Foto: Jonnhy / Rota Capitólio Fishing
"Hoje o tucunaré é o principal peixe que atrai os pescadores que eu atendo. Desde que a construção da barragem foi feita, aqui em Capitólio, nos anos 1960, o fluxo do rio foi interrompido e com isso, os peixes da represa acabaram perdendo a capacidade de desova, então o tucunaré foi inserido, e a partir daí começou uma nova oportunidade de renda para os municípios. Hoje, o pessoal pode trabalhar com pesca esportiva, pousadas em torno do lago, como guias de pesca, isso é uma nova oportunidade de renda pra represa de furnas" destacou.
A partir do momento em que um rio é barrado, como ocorreu no Lago de Furnas, todo o ambiente se transforma.

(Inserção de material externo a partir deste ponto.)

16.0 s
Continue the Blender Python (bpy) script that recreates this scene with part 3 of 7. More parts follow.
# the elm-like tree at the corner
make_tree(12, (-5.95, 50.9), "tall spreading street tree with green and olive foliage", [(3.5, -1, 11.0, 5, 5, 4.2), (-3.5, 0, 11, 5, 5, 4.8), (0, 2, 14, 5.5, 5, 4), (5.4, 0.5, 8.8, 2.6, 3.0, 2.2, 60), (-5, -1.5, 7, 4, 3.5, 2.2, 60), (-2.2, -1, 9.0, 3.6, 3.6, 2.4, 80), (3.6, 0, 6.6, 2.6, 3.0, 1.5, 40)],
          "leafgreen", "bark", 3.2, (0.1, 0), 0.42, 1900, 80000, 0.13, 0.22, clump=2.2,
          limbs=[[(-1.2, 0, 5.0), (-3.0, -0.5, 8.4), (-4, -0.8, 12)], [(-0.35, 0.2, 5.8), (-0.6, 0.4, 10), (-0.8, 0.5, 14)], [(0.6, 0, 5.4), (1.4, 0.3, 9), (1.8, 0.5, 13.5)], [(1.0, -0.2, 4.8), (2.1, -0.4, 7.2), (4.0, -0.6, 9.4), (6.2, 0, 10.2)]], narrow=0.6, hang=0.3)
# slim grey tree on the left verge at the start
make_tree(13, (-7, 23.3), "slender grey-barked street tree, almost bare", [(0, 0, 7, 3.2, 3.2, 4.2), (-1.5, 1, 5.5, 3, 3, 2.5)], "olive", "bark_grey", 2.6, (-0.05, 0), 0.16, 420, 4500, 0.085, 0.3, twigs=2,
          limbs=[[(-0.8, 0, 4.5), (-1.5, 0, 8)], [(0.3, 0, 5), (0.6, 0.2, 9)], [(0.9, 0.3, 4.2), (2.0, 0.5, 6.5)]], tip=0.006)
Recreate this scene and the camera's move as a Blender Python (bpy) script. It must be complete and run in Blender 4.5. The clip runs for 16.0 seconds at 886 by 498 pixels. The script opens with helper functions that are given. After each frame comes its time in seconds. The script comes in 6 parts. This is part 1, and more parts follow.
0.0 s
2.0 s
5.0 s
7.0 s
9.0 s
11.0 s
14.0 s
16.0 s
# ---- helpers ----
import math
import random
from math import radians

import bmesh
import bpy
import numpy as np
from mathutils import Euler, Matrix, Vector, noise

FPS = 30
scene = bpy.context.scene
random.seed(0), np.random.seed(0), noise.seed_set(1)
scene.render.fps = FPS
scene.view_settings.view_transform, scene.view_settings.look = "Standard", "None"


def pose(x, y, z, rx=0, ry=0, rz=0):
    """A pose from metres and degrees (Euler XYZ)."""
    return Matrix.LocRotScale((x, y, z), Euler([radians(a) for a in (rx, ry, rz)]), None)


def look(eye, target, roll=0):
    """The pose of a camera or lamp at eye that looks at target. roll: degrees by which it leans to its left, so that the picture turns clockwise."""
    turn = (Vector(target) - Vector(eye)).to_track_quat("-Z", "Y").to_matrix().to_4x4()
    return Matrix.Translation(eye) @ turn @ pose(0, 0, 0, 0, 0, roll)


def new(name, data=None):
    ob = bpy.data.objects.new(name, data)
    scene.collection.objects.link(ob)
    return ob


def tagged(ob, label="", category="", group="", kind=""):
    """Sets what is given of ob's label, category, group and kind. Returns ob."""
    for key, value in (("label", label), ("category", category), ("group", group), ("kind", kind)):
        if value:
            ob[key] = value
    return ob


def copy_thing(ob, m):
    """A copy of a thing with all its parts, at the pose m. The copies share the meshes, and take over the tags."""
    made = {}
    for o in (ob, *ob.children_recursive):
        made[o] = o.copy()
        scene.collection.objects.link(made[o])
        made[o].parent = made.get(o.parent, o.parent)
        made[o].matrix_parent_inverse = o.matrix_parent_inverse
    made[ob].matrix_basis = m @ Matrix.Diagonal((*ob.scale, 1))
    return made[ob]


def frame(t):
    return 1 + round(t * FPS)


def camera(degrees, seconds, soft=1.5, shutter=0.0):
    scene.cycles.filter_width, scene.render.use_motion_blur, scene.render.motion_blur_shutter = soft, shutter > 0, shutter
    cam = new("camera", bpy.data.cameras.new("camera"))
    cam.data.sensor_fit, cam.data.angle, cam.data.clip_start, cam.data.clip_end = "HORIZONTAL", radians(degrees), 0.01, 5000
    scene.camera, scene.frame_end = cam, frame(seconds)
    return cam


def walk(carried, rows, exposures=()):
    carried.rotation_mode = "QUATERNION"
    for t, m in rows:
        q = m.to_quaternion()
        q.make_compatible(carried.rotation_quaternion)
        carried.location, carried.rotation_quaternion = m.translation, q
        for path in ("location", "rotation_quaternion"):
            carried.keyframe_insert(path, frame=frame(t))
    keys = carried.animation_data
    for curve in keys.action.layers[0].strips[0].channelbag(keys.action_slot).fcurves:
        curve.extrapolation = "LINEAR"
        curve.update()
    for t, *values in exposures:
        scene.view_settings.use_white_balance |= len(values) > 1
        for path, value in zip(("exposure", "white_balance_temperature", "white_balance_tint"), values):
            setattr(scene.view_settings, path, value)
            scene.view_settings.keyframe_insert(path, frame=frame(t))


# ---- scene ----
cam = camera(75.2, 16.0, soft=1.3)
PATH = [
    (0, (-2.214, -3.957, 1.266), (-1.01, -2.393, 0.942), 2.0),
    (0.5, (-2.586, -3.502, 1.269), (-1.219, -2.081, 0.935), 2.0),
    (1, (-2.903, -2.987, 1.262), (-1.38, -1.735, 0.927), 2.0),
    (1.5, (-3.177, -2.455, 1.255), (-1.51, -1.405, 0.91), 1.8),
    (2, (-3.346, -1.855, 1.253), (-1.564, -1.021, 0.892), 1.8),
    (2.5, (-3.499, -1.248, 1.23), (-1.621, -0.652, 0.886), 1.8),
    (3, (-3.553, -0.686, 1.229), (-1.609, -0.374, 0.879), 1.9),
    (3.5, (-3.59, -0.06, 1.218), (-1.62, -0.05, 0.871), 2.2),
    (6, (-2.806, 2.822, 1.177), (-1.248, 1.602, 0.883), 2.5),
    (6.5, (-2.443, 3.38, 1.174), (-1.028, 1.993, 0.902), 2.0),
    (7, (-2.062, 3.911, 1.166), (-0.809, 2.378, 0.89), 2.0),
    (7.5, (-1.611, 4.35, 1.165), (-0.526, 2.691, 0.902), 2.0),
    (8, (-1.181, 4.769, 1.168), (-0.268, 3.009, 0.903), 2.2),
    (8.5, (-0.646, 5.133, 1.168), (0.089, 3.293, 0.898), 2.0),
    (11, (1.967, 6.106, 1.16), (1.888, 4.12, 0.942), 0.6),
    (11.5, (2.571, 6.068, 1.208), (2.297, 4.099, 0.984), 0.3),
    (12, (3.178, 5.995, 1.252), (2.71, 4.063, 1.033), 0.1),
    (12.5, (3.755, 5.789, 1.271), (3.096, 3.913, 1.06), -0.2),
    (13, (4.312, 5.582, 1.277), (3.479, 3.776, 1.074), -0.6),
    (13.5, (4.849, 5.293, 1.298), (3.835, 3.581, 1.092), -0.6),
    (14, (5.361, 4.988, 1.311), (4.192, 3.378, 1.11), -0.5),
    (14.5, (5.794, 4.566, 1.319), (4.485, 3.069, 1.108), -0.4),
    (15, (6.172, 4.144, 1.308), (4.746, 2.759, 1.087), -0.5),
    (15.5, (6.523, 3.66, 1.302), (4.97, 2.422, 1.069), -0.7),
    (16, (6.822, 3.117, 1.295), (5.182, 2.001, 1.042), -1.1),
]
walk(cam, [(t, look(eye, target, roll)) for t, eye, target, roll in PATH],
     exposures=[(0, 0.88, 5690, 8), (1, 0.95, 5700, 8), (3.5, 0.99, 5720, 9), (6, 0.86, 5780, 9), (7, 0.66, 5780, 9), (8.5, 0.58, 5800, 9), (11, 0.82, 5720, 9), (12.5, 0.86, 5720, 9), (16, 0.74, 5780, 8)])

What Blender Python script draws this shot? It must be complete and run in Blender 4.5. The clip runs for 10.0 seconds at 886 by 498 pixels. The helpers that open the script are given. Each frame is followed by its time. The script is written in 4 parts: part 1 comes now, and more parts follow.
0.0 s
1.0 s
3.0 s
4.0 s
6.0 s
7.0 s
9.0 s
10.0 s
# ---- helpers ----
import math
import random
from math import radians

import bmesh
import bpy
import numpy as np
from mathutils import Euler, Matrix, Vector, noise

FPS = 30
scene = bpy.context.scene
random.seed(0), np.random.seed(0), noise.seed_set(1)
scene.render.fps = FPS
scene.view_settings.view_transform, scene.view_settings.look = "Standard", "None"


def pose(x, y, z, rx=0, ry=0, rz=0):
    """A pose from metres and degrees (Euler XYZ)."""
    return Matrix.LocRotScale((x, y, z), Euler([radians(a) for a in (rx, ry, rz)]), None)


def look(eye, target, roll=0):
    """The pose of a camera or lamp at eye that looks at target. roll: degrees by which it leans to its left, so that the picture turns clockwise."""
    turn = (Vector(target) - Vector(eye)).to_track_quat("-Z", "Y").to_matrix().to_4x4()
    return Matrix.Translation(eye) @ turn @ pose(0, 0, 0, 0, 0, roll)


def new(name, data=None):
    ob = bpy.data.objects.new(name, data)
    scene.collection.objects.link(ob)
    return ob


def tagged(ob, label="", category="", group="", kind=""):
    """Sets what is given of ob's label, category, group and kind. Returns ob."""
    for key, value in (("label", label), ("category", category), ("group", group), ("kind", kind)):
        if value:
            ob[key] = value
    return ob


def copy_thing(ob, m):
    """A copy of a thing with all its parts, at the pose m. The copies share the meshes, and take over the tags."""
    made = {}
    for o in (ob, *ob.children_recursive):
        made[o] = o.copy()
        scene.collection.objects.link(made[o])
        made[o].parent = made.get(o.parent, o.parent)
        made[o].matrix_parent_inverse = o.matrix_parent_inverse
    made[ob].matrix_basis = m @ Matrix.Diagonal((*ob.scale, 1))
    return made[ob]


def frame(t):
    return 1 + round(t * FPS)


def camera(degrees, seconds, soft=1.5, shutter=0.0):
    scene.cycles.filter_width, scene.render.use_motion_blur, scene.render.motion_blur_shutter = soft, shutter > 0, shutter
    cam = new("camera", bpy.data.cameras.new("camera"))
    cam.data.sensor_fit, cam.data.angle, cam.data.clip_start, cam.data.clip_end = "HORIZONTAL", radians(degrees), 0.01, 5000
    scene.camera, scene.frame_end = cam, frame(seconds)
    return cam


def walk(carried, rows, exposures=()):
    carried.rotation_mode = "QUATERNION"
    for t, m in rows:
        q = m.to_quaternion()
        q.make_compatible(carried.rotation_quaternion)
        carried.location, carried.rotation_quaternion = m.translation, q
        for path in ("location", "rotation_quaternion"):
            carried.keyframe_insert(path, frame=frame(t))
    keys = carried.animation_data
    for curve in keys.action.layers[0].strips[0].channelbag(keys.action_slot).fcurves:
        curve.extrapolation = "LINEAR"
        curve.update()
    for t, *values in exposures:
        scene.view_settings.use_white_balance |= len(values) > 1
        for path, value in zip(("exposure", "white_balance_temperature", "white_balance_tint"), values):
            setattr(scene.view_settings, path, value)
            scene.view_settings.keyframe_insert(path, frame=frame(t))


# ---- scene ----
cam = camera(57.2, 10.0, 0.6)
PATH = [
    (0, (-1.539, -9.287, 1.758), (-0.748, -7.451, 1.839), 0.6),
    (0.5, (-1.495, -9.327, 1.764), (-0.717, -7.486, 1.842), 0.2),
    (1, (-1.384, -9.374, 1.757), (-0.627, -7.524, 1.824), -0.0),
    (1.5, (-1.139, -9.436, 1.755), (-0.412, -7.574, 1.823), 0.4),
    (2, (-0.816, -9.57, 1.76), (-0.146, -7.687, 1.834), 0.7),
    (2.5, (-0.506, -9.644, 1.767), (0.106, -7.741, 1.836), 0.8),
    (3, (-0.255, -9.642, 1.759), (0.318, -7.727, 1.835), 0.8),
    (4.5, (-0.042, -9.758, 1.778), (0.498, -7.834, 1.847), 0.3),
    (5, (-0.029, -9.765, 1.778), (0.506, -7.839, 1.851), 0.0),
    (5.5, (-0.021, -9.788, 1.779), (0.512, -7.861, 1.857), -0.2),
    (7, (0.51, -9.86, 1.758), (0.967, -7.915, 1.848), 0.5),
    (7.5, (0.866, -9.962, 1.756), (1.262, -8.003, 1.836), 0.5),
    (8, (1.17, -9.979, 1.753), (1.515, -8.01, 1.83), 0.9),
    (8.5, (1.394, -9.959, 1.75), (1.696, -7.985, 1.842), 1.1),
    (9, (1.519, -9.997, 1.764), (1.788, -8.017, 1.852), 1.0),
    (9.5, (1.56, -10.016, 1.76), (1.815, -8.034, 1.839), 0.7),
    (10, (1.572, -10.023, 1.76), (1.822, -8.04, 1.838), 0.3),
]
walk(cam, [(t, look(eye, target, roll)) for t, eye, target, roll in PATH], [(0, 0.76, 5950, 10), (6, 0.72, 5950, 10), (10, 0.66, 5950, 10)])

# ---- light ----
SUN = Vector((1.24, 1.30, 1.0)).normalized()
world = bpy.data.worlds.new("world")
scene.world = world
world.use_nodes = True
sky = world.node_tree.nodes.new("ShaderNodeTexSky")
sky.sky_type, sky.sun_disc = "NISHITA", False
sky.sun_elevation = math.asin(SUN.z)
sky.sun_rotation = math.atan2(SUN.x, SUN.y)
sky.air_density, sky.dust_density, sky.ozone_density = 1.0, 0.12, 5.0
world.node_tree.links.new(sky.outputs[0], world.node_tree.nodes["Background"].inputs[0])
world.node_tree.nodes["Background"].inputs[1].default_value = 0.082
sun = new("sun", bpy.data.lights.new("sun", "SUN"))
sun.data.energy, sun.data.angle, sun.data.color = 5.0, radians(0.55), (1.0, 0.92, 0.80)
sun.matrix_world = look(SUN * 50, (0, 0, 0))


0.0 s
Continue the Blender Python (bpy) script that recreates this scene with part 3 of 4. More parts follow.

Os micro-habitats mudam, a dinâmica da água muda, e muitas espécies nativas deixam de encontrar as condições necessárias para se manter.
Na época em que esses processos aconteceram, diferentes espécies foram introduzidas nessas regiões. Corvinas, carpas e outras espécies foram inseridas com objetivo de compor o estoque pesqueiro e fornecer alimento. Já o tucunaré foi trazido, principalmente, para ajudar no manejo das piranhas existentes na área. Posteriormente, a espécie passou a ganhar valor na pesca esportiva, com grande importância para o turismo e o desenvolvimento econômico.
Com todo este contexto, fica evidente que a expansão dessas espécies pelo território brasileiro mostra como ambientes diferentes respondem de formas também diferentes à sua presença. Um cenário complexo, que mostra como a distribuição dessas espécies pelo país reúne impactos, adaptações e novas dinâmicas.
É um tema que segue mobilizando especialistas, pescadores e gestores públicos e que ainda deve gerar muitos estudos, debates e diferentes interpretações.
Mas o fato é que essas espécies já fazem parte da realidade de muitas regiões e acompanhar esse cenário é essencial para compreender as mudanças que isso pode gerar no nosso meio ambiente, nos habitats aquáticos das nossas espécies e, também, como isso influencia na pesca esportiva do nosso país.